Companheira Hilda, presente!

Martina Gomes

Vozes-Mulheres

A voz de minha bisavó
ecoou criança
nos porões do navio.
ecoou lamentos
de uma infância perdida.
A voz de minha avó
ecoou obediência
aos brancos-donos de tudo.
A voz de minha mãe
ecoou baixinho revolta
no fundo das cozinhas alheias
debaixo das trouxas
roupagens sujas dos brancos
pelo caminho empoeirado
rumo à favela
A minha voz ainda
ecoa versos perplexos
com rimas de sangue
e
fome.
A voz de minha filha
recolhe todas as nossas vozes
recolhe em si
as vozes mudas caladas
engasgadas nas gargantas.
A voz de minha filha
recolhe em si
a fala e o ato.
O ontem – o hoje – o agora.
Na voz de minha filha
se fará ouvir a ressonância
O eco da vida-liberdade.

(Conceição Evaristo – Poemas de recordação e outros movimentos, p. 10-11).

A vida de uma mulher negra que preserva a sua humanidade diante da opressão é algo que nos traz esperança. Hilda, mulher, negra, trabalhadora, socialista, militante do movimento negro, dirigente sindical e mulher de religião imprimiu nas últimas décadas em cada um de nós um pouco do que era e acreditava. Feminista por imposição da vida, orgulhava-se da força das mulheres que emanava de sua família e também das companheiras de militância.

Hilda militou anos no PSTU e dedicou seus últimos anos de vida ao projeto do MAIS e depois da Resistência/ PSOL. Cumpriu papel fundamental na formação de uma nova geração de militantes negros e negras nas organizações que atuou, na militância sindical contribuiu para a compreensão do papel das lutas das mulheres nas entidades do movimento.

Hilda lutou incessantemente pela sua humanidade. Com a voz rouca dos últimos anos e uma tosse que havia virado símbolo de suas intervenções orais, expressava convicção nas suas ideias e humildade na escuta. Firme nas palavras e sensível nos gestos demonstrou sabedoria de quem não se curvava ao padrão de dominação imposto nesse mundo.

A Hilda vai fazer falta.

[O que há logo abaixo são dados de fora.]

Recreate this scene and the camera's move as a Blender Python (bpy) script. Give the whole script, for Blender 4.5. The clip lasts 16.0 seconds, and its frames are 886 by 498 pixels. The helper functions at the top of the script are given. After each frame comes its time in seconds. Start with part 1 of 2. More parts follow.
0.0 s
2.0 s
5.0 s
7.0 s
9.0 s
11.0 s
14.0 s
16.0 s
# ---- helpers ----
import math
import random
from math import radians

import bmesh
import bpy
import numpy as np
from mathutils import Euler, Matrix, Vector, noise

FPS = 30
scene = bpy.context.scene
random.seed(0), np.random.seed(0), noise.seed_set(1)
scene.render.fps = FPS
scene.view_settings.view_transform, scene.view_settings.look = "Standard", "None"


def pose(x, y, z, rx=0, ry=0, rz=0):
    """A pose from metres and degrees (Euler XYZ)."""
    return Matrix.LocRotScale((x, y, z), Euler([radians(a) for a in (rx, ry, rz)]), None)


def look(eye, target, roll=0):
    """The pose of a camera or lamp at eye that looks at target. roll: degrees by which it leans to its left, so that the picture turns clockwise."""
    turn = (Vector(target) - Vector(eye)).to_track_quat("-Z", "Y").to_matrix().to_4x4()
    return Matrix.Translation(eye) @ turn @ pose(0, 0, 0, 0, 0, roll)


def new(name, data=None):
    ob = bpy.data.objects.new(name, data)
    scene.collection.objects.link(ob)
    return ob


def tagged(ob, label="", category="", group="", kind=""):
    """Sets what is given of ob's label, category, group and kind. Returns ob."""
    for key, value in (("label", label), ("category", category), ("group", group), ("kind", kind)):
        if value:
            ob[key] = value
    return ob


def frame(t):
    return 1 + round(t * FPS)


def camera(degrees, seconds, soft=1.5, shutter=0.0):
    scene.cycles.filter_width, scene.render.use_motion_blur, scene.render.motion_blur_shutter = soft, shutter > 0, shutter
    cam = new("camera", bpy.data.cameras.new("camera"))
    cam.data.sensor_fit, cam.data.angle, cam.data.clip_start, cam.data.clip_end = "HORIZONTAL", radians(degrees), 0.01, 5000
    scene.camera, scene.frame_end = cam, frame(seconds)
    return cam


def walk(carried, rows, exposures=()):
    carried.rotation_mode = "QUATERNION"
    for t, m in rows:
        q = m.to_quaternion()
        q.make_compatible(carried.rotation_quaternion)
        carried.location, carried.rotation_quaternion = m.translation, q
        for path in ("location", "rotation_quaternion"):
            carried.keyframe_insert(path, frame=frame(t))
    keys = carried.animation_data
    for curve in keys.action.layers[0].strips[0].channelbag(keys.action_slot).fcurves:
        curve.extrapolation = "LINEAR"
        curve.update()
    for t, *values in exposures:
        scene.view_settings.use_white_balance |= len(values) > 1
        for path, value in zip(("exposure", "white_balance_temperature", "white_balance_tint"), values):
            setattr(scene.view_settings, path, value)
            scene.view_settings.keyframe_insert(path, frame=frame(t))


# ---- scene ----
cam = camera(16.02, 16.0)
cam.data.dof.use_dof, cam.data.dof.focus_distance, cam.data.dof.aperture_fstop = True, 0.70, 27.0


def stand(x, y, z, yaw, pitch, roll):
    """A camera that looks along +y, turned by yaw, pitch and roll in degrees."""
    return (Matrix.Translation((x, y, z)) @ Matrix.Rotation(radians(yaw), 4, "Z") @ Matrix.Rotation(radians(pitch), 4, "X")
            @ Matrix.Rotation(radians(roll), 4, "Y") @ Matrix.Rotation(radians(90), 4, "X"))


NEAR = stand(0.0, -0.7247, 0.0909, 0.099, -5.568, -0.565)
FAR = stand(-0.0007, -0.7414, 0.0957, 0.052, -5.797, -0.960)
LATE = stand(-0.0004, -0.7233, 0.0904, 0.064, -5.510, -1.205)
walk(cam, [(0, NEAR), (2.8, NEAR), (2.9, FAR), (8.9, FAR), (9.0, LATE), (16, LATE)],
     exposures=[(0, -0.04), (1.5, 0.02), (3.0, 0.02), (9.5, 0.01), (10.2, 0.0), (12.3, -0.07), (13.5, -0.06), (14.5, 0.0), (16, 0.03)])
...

Faria em qualquer momento, mas em especial nesse, onde as pessoas significam esperança de mudança, sentiremos cada espaço que a Hilda ocupou um pouco de vazio e dor. Admitir que as pessoas farão falta e identificar o espaço que elas ocupam, neste caso, uma mulher negra que dedicava sua vida para uma empreitada coletiva de mudança da sociedade, é algo fundamental. Ela merece que seu nome seja reconhecido em cada espaço que ocupou, cada aprendizado que nos passou e em cada história que levaremos adiante.

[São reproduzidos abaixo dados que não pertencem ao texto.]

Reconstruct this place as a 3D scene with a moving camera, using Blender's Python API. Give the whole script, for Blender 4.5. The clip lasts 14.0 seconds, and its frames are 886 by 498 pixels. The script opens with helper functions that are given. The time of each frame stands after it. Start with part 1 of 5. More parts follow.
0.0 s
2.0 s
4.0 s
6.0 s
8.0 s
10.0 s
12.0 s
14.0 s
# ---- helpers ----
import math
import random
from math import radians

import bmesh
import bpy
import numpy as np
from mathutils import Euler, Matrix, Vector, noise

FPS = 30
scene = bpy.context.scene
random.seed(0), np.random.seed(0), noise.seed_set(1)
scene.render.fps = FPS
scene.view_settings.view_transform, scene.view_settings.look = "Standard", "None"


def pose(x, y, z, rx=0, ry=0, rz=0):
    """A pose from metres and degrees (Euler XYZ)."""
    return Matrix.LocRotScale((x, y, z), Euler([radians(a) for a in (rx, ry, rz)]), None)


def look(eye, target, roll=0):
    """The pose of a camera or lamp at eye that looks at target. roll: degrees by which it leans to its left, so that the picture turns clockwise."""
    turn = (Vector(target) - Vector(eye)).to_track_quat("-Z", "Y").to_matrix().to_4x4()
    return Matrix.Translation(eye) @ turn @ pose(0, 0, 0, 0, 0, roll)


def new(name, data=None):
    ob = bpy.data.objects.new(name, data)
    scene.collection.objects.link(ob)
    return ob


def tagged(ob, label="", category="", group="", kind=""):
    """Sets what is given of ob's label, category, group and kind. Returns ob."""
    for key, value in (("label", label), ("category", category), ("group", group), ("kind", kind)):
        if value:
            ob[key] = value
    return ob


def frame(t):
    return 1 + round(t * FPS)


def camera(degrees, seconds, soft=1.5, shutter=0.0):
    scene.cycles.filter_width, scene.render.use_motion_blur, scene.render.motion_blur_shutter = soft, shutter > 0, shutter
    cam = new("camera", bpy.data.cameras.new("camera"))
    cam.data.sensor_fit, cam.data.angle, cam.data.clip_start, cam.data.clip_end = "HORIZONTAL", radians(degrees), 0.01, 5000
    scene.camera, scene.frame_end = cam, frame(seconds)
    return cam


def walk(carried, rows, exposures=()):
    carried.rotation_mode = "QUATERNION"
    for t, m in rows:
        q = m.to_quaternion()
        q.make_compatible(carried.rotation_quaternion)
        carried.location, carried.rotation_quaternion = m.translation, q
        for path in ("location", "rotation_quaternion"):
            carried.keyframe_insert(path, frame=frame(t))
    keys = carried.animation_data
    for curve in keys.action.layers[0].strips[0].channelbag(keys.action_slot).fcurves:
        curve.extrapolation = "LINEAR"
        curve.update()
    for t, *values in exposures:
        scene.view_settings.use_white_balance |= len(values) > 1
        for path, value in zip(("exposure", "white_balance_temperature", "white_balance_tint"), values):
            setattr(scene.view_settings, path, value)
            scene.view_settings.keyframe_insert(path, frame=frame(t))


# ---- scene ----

Para nós, tem importância as pessoas que ficam com um pouco da Hilda nesse momento. E o melhor que podemos fazer sobre nós mesmos será dar a mão a quem está do nosso lado. E seguir com firmeza. Quando perdemos uma camarada mulher negra revolucionária há de se buscar força na sua trajetória e erguer um legado que se multiplique em cada luta de liberdade que alcemos, dar visibilidade aos seus feitos e reconhecer que lutamos por outro mundo.

Nos últimos meses de vida, Hilda nos demonstrou uma equação de resistência contra uma grave doença que tentava abatê-la e uma força imensa em seguir na militância profissional, em especial com um olhar aos jovens.

Dotada de sensibilidade e intelecto apurado para educar as novas gerações na luta antirracista e anticapitalista, Hilda ficará também como poesia em cada um de nós.

Por isso, no abraço dos que ficam: filha, familiares, amigos, colegas e companheiros de militância, que possamos transformar esse momento no olhar atento no futuro e na coletividade. Hilda: PRESENTE! Hoje e sempre!